20. The method of claim 14, wherein inhibition of the OSD1 protein is obtained by mutagenesis of the OSD1 gene or its promoter to provide a plant mutant heterozygous for the mutation and self-fertilizing the mutant plant to obtain a mutant plant homozygous for the mutation.

21. A method for obtaining a plant producing apomeiotic gametes, wherein said plant is maize, wherein said method comprises an inhibition in said plant of the following native plant proteins: (a) an Omission of Second Division 1 protein (OSD1) and, (b) a plant protein involved in initiation of meiotic recombination in plants, said protein being selected among: (i) a plant sporulation 11-1 (SPO11-1) protein, wherein said protein has at least 40% sequence identity with the SPO11-1 protein of SEQ ID NO: 2; (ii) a plant sporulation 11-2 (SPO11-2) protein, wherein said protein has at least 40% sequence identity with the SPO11-2 protein of SEQ ID NO: 3; (iii) a plant putative recombination initiation defect 1 (PRD1) protein, wherein said protein has at least 25% sequence identity with the PRD1 protein of SEQ ID NO: 4; or (iv) a plant homologous pairing aberration in rice 1 (PAIR1) protein, wherein said protein has at least 30% sequence identity with the PAIR1 protein of SEQ ID NO: 5; and (c) a plant meiotic recombination protein 8 (Rec8), wherein said protein has at least 40% sequence identity with the Rec8 protein of SEQ ID NO: 6, wherein the inhibition of at least one of the OSD1, SPO11-1, SPO11-2, PRD1, PAIR1, or Rec8 proteins is obtained by: (i) mutating the gene encoding said protein or its promoter and selecting a mutant plant having partially or totally lost an activity of said protein, or (ii) expressing in said plant a silencing RNA targeting the gene encoding said protein.

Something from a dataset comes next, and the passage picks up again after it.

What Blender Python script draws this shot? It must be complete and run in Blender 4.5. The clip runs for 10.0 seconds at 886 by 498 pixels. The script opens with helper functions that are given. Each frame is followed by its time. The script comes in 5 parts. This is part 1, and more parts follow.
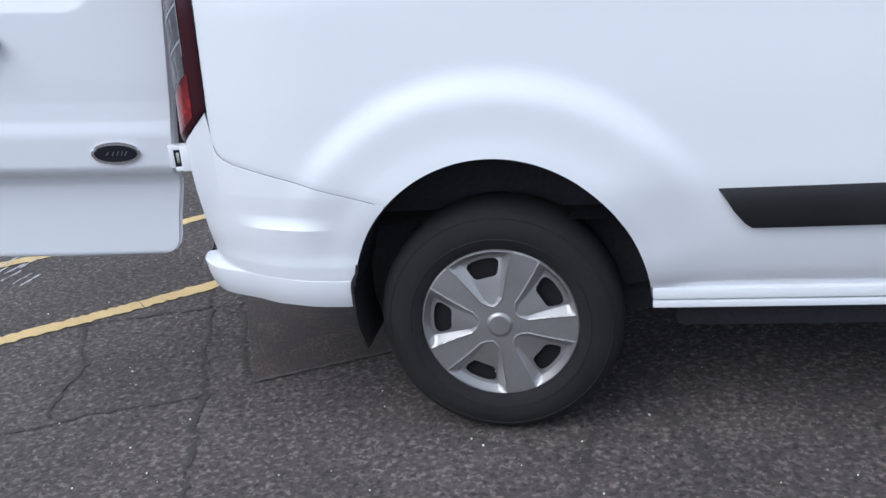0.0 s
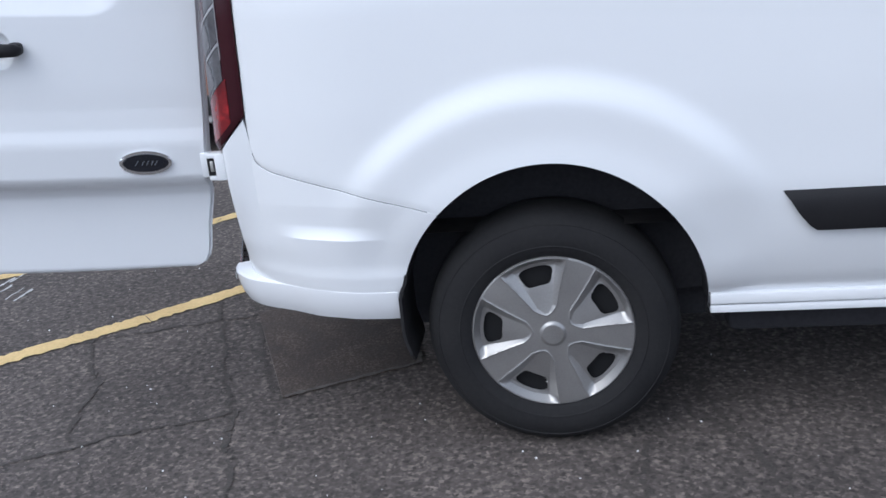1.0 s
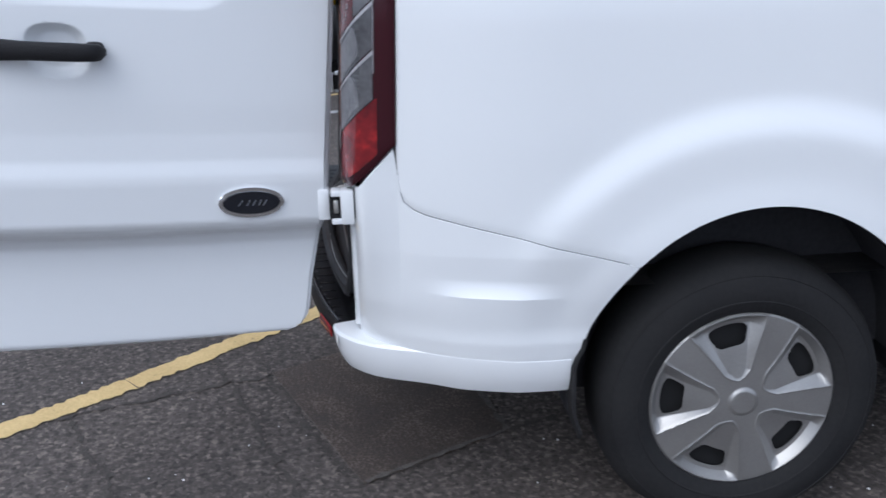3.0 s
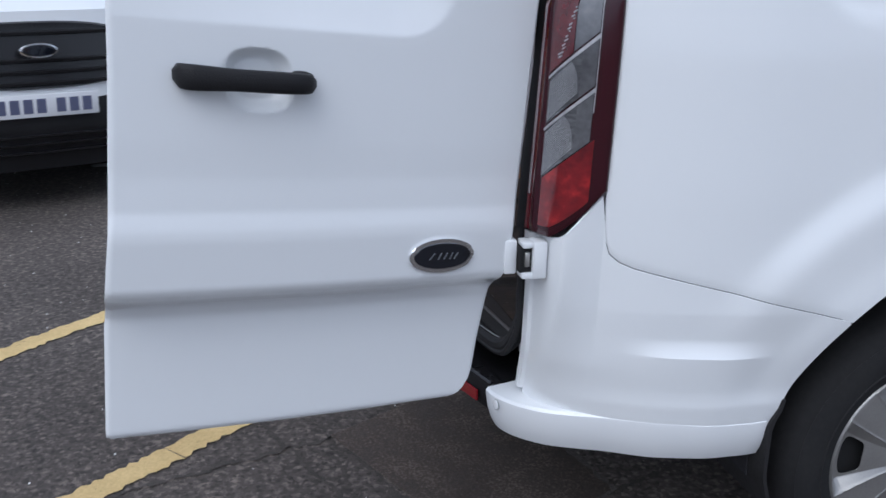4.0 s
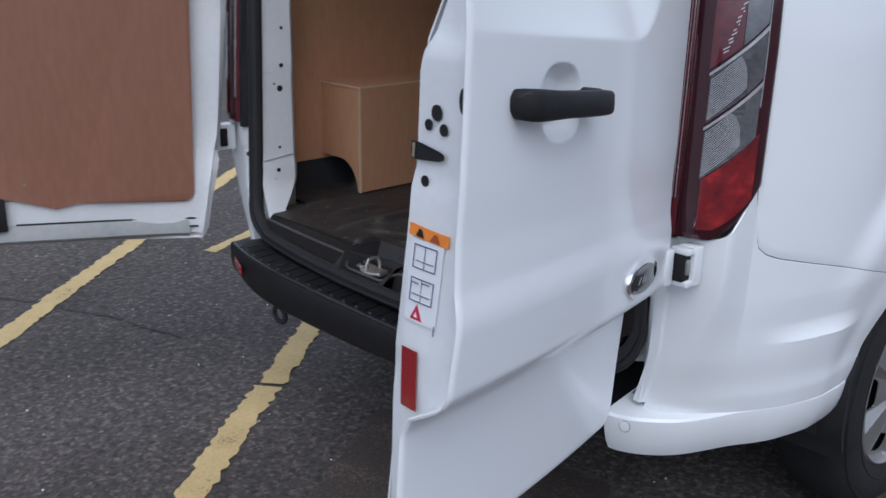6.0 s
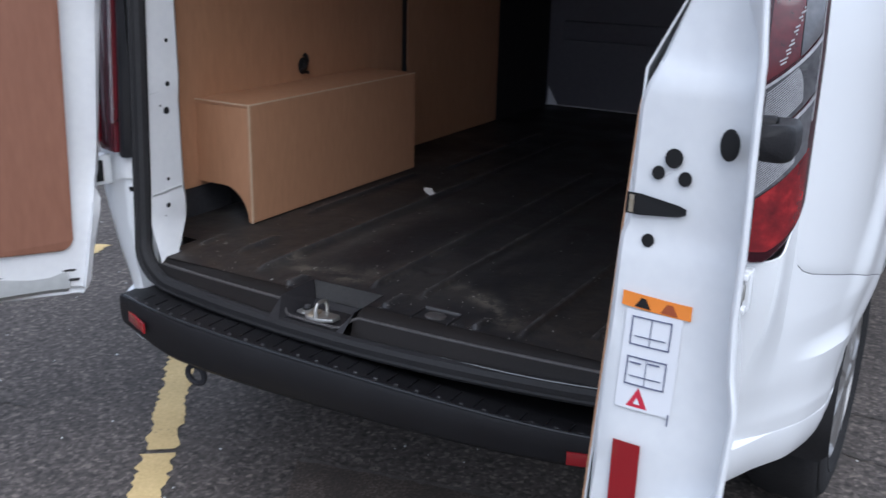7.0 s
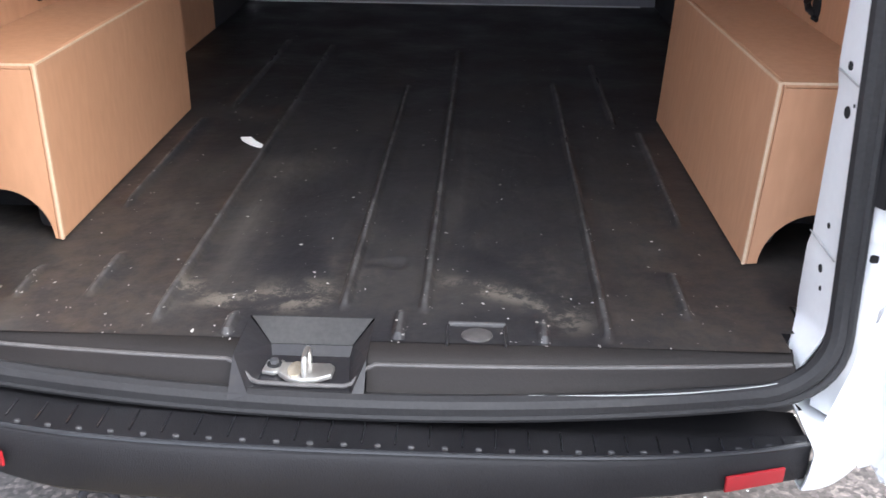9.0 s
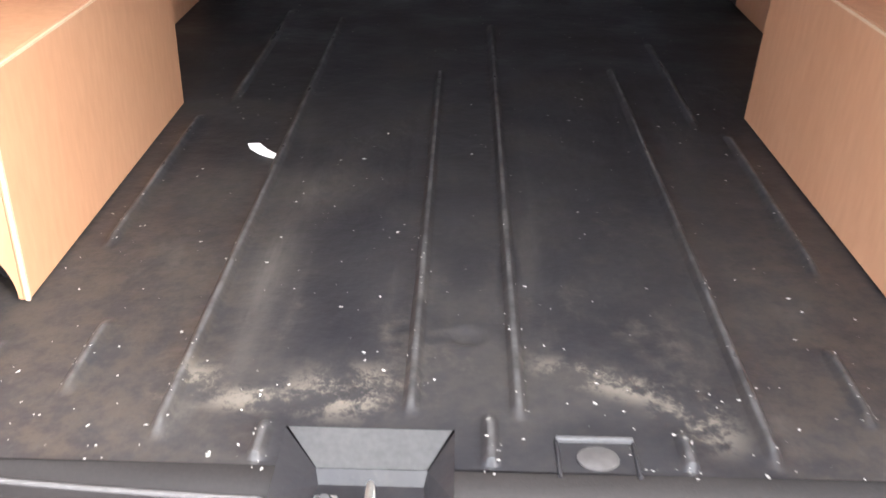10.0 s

22. The method of claim 8, wherein said OSD1 protein has at least 50% sequence identity with the OSD1 protein of Oryza sativa as set forth in SEQ ID NO: 35.

23. The method of claim 21, wherein inhibition of at least one of the OSD1, SPO11-1, SPO11-2, PRD1, PAIR1, or Rec8 proteins is obtained by mutating the gene encoding said protein of or of its promoter, and selecting mutants having partially or totally lost the activity of said protein.

24. The method of claim 21, wherein inhibition of at least one of the OSD1, SPO11-1, SPO11-2, PRD1, PAIR1, or Rec8 proteins is obtained by expressing a silencing RNA targeting the gene encoding said protein in said plant.

25. The method of claim 21 comprising the steps of: (a) providing a plant having a mutation within an allele of the OSD1 gene resulting in the inhibition of the protein encoded by this allele, said plant being heterozygous for this mutation; (b) providing a plant having a mutation within an allele of a gene selected from the SPO11-1, SPO11-2, PRD1, PAIR1 gene resulting in the inhibition of the protein encoded by said allele, said plant being heterozygous for this mutation; (c) providing a plant having a mutation within an allele of the REC8 gene resulting in the inhibition of the protein encoded by said allele, said plant being heterozygous for this mutation; and (d) crossing the plants of steps a) b) and c) in order to obtain a plant having a mutation within an allele of the OSD1 gene, a mutation within an allele of a gene selected from the SPO11-1, SPO11-2, PRD1, PAIR1 gene, and a mutation within an allele of the REC8 gene, said plant being heterozygous for each mutation; (e) self-fertilizing the plant of step d) in order to obtain a plant homozygous for the mutation within the OSD1 gene, for the mutation within an allele of a gene selected from the SPO11-1, SPO11-2, PRD1, PAIR1 gene, and for the mutation within an allele of the REC8 gene.

26. A method for producing Second Division Restitution 2n gametes, wherein said method comprises cultivating a plant obtained by the method of claim 14, and recovering the gametes produced by said plant.

27. The method for producing apomeiotic gametes, wherein said method comprises cultivating a plant obtained by the method of claim 21, and recovering the gametes produced by said plant.